Before the start of the first take, Lennon sings the words "For the benefit of Mr. Kite!" in a joke accent, then Emerick announces, "For the Benefit of Mr. Kite! This is take one." Lennon immediately responds, "Being for the Benefit of Mr. Kite!". The exchange is recorded in The Beatles Recording Sessions and is audible on track eight of disc two of Anthology 2. The original recording can also be heard during the loading screen for the song if it is downloaded in the 2009 video game The Beatles: Rock Band.

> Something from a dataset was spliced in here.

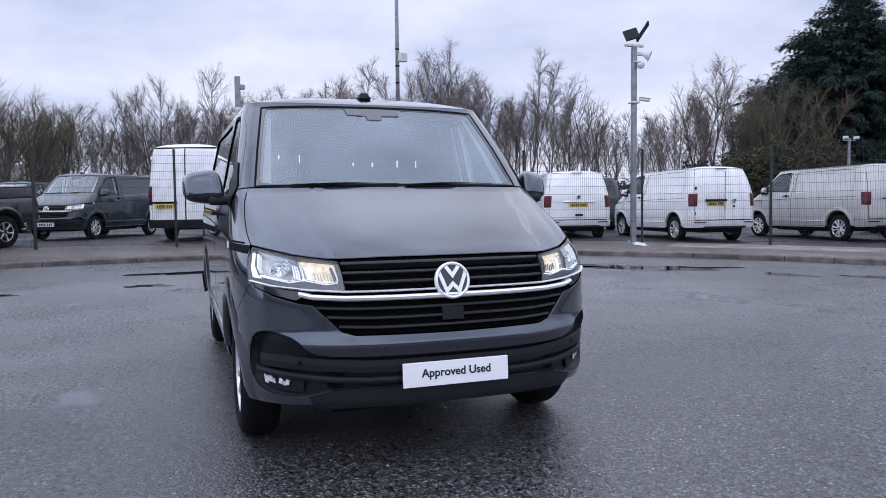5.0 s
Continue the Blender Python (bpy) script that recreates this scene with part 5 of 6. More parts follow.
def pick_up(x, y, head, label, z):
    v = empty("pickup_truck", pose(x, y, z, 0, 2.6, head), label, "pickup truck", "pick-ups beside the kerb")
    P = M["pickup"]
    wb = -3.27
    for sd in (1, -1):
        fl = lambda pts: [(k, c * sd if k in "fr" else c, zz) for k, c, zz in pts]
        nose = [("f", 0.02, 0.40), ("f", 0.6, 0.40), ("s", 0.56, 0.42)] + arc("s", 0, 0.40, 0.52, 6, 150, 16) + [("s", -0.50, 0.80), ("s", -0.47, 1.12), ("f", 0.80, 1.135), ("f", 0.02, 1.138)]
        panel(PU, "front_wing", fl(nose), P, v, side=sd, step=0.08, edge=0.05, gap=0)
        for nm, x0, x1 in (("front_door", -0.50, -1.62), ("rear_door", -1.635, -2.62)):
            low = [("s", x0, 1.12), ("s", x0 - 0.02, 0.60), ("s", x0 - 0.02, 0.44), ("s", x1, 0.44), ("s", x1, 1.12)] if nm == "front_door" else [("s", x0, 1.12), ("s", x0, 0.44), ("s", -2.50, 0.44), ("s", -2.60, 0.70), ("s", x1, 1.12)]
            d = panel(PU, nm, fl(low), P, v, side=sd, step=0.12, edge=0.07, gap=0.004)
            part("door_handle", box_bm((0.16, 0.035, 0.035), (x1 + 0.14, 0.955 * sd, 1.0), 0.01, 1), M["chrome"], d)
        bed = [("s", -2.635, 0.44)] + arc("s", wb, 0.40, 0.52, 5, 172, 18) + [("s", -3.9, 0.55), ("r", 0.80, 0.55), ("r", 0.80, 1.13), ("s", -4.2, 1.135), ("s", -2.635, 1.13)]
        panel(PU, "bed_side", fl(bed), P, v, side=sd, step=0.1, edge=0.06, gap=0.003)
        flare(PU, "wheel_arch_lip", 0, 0.40, 0.505, 0.60, -3, 176, P, v, sd, out=0.045)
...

Although Lennon once said he was "just going through the motions" and "wasn't proud of" the song, in 1980 he described it as "pure, like a painting, a pure watercolour". AllMusic stated, "The Beatles and Martin pulled out all the stops to make a layer of sound that was only possible to create in the recording studio [...] resulting in a sound both redolent of the circuses of bygone days, and as avant-garde as anything in rock music."

==Personnel==
- John Lennon – double-tracked lead vocals, Hammond organ, and harmonica
- Paul McCartney – harmony vocal, bass guitar, lead guitar
- George Harrison – harmony vocal, harmonica, tambourine, shaker
- Ringo Starr – drums, harmonica, tambourine
- George Martin – piano, harmonium, Lowrey organ, Wurlitzer organ, Mellotron, Hammond organ, glockenspiel, tape loops
- Mal Evans – bass harmonica
- Neil Aspinall – harmonica
- Geoff Emerick – tape loops

== Notes ==

Hoops are standard equipment used by acrobats to jump through. A garter is a ribbon that is jumped over.